Wheat is a crucial staple food crop, and North America contributes significantly to global wheat production and exports. Rising temperatures pose a major threat to wheat yields, with projections indicating significant yield reductions per degree of warming. Adaptation strategies, such as replacing early-maturing varieties with late-maturing ones to extend the growing season, have been proposed. However, these are largely hypothetical and don't fully capture the real-world effects of variety adaptation. This study aims to benchmark current wheat breeding progress against historical climate trends to guide future breeding programs and improve our understanding of climate resilience in wheat.

Existing literature highlights the negative impacts of high temperatures on wheat, particularly during the flowering stage, leading to reduced grain yields. Modeling studies suggest adapting varieties to extend the growing season as a mitigation strategy. However, a comprehensive understanding of the effectiveness of current breeding strategies in enhancing climate resilience is lacking due to a scarcity of long-term field observations.

This study utilizes a large dataset (85,770 data points) from the Northern Regional Performance Nursery (NRPN), Southern Regional Performance Nursery (SRPN) for winter wheat, and Hard Red Spring Wheat Uniform Regional Nursery (HRSWURN) for spring wheat across 92 sites in the Great Plains of North America (1960–2018). The dataset includes yields for common check varieties (Kharkof for winter wheat, Marquis for spring wheat) and advanced breeding lines planted in the same trials each season. A fixed-effect regression model was used to analyze the relationship between yields and climate variables (freezing degree-days (FDD), growing-degree-days (GDD), extreme-growing-degree days (EDD), and precipitation). The impact of 1°C warming was estimated via bootstrap analysis. Future yield changes were projected using four Shared Socioeconomic Pathways (SSPs) and six climate models from the Coupled Model Intercomparison Project Phase 6 (CMIP6).

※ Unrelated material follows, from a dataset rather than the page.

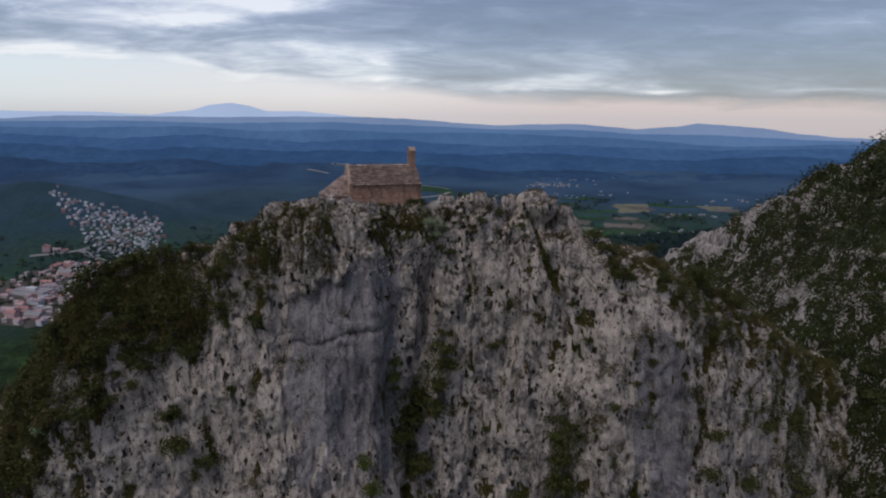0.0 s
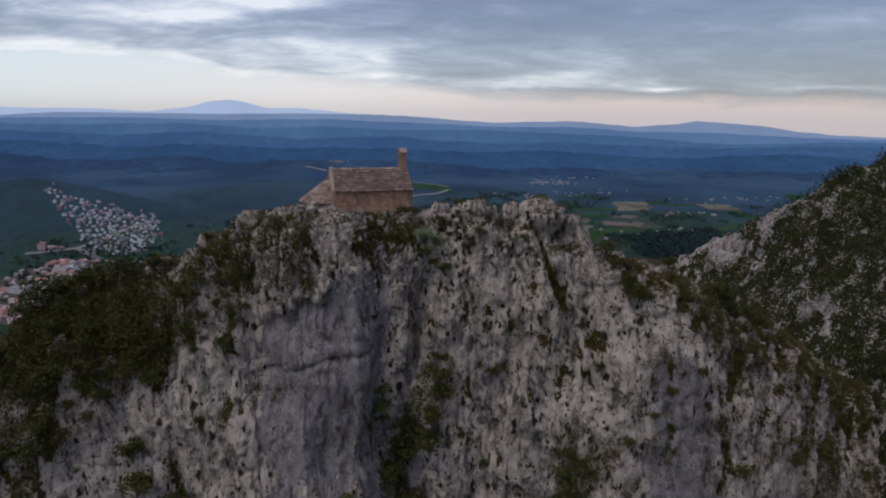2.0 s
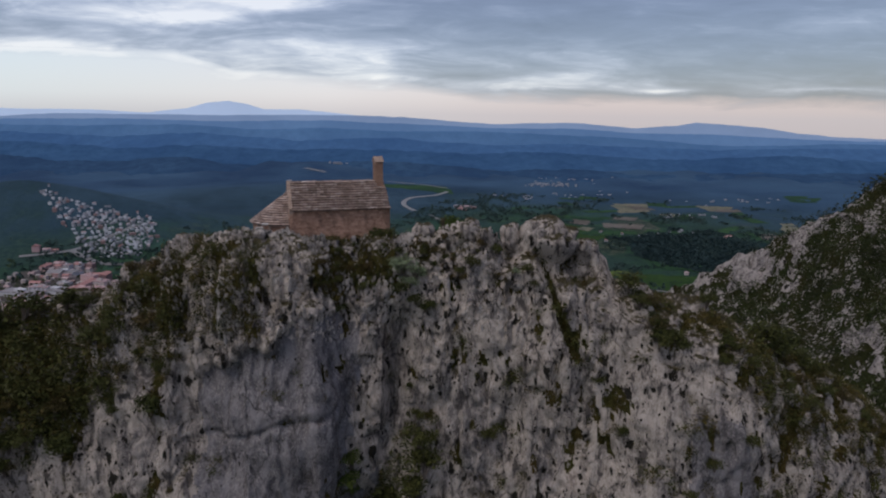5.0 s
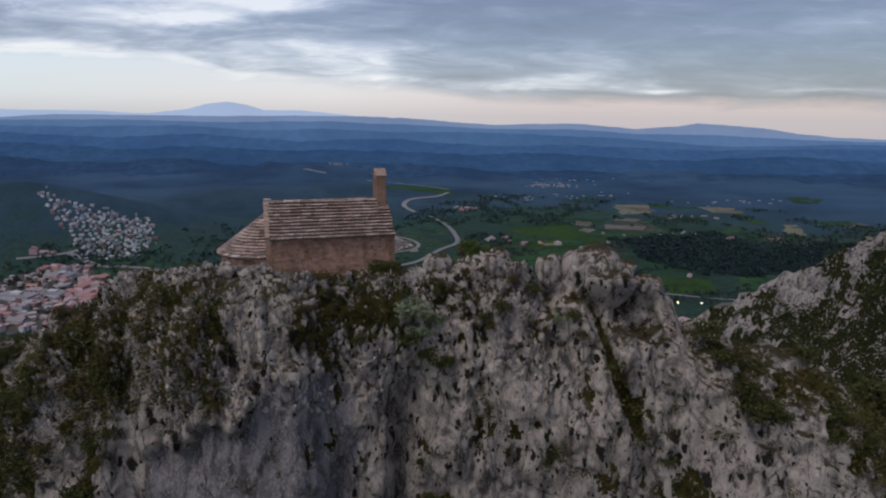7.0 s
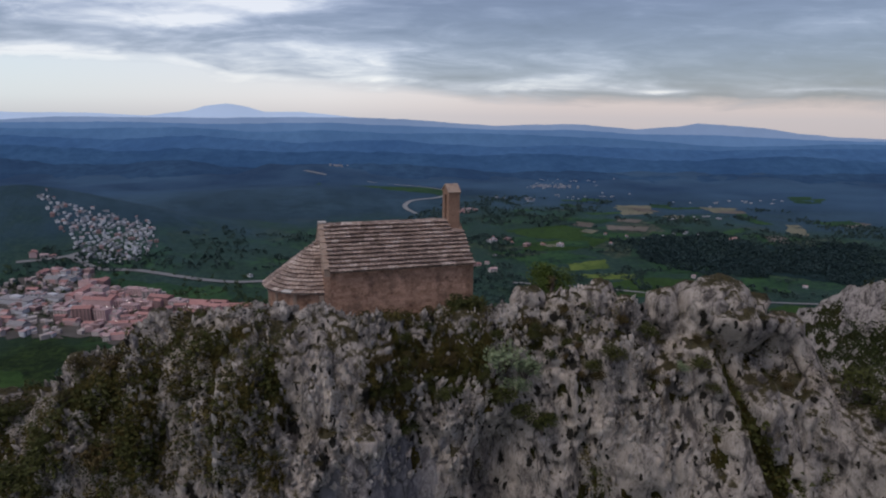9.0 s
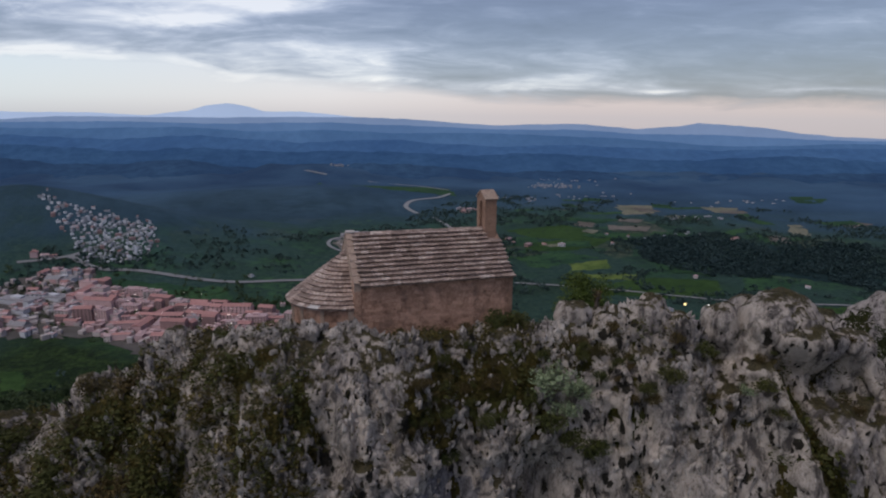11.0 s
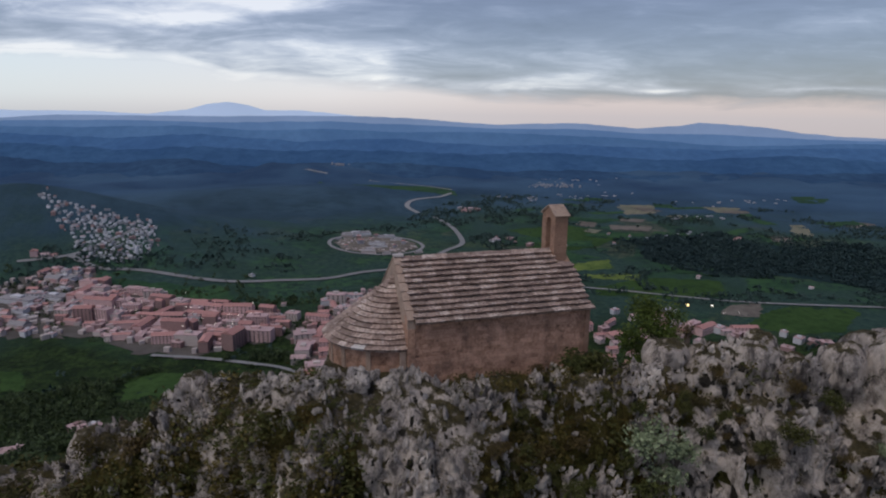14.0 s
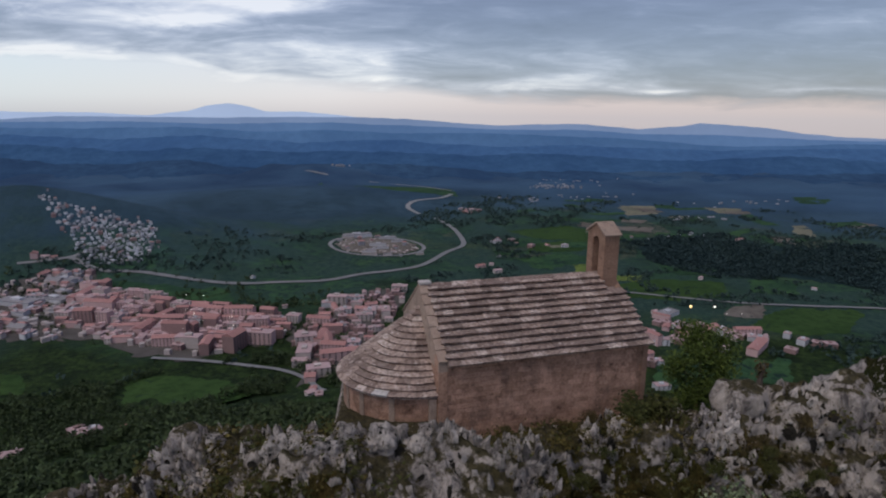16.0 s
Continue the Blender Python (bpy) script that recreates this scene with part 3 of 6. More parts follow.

Analysis revealed that advanced winter wheat breeding lines showed a yield decline of 3.6% per 1°C warming, less sensitive than the check variety (−5.5%). This suggests improved climate resilience in winter wheat. In contrast, advanced spring wheat breeding lines displayed a 7.5% yield reduction per 1°C warming, slightly more sensitive than the check variety (7.1%), indicating a lack of improvement, or even a decline, in climate resilience. Future climate projections under SSP scenarios show yield declines for both winter and spring wheat, even with advanced breeding lines. The projected yield reductions are substantial, ranging from 12.7% to 47.2% for winter wheat and 24.8% to 62.7% for spring wheat in different SSPs by the end of the century. While advanced breeding lines showed yield gains relative to the check varieties under baseline conditions, these gains are projected to be offset, or even surpassed, by the negative impacts of warming in higher SSP scenarios.

These findings highlight that current wheat breeding strategies are insufficient to counteract the projected impacts of climate change. The contrasting responses of winter and spring wheat to warming likely stem from differences in their phenology and sensitivity to high-temperature extremes. The study's results are consistent with previous assessments derived from other data sources and modeling approaches. However, it contrasts with some modeling studies that oversimplify variety adaptation scenarios by assuming unchanging growing season lengths. The lack of improvement in climate resilience for spring wheat emphasizes the need for further research into the underlying genetic mechanisms involved in heat and cold stress responses.

This study empirically demonstrates that current genetic gains in wheat breeding may not offset the negative impacts of future climate change, especially for spring wheat. Mitigating climate change through reduction of greenhouse gas emissions and accelerating the development and adoption of climate-resilient wheat varieties are crucial to ensure future wheat production. Future research should focus on identifying key genetic determinants of heat stress tolerance and utilizing innovative breeding technologies to accelerate the development of adapted varieties.

The study does not account for the CO2 fertilization effect due to the uncertainty in estimating its impact on yield variability. The analysis focuses on historical breeding progress and may not fully capture the potential benefits of new breeding technologies such as speed breeding and genomic selection. The analysis is limited to rainfed conditions in North America and may not be generalizable to other regions or irrigation systems.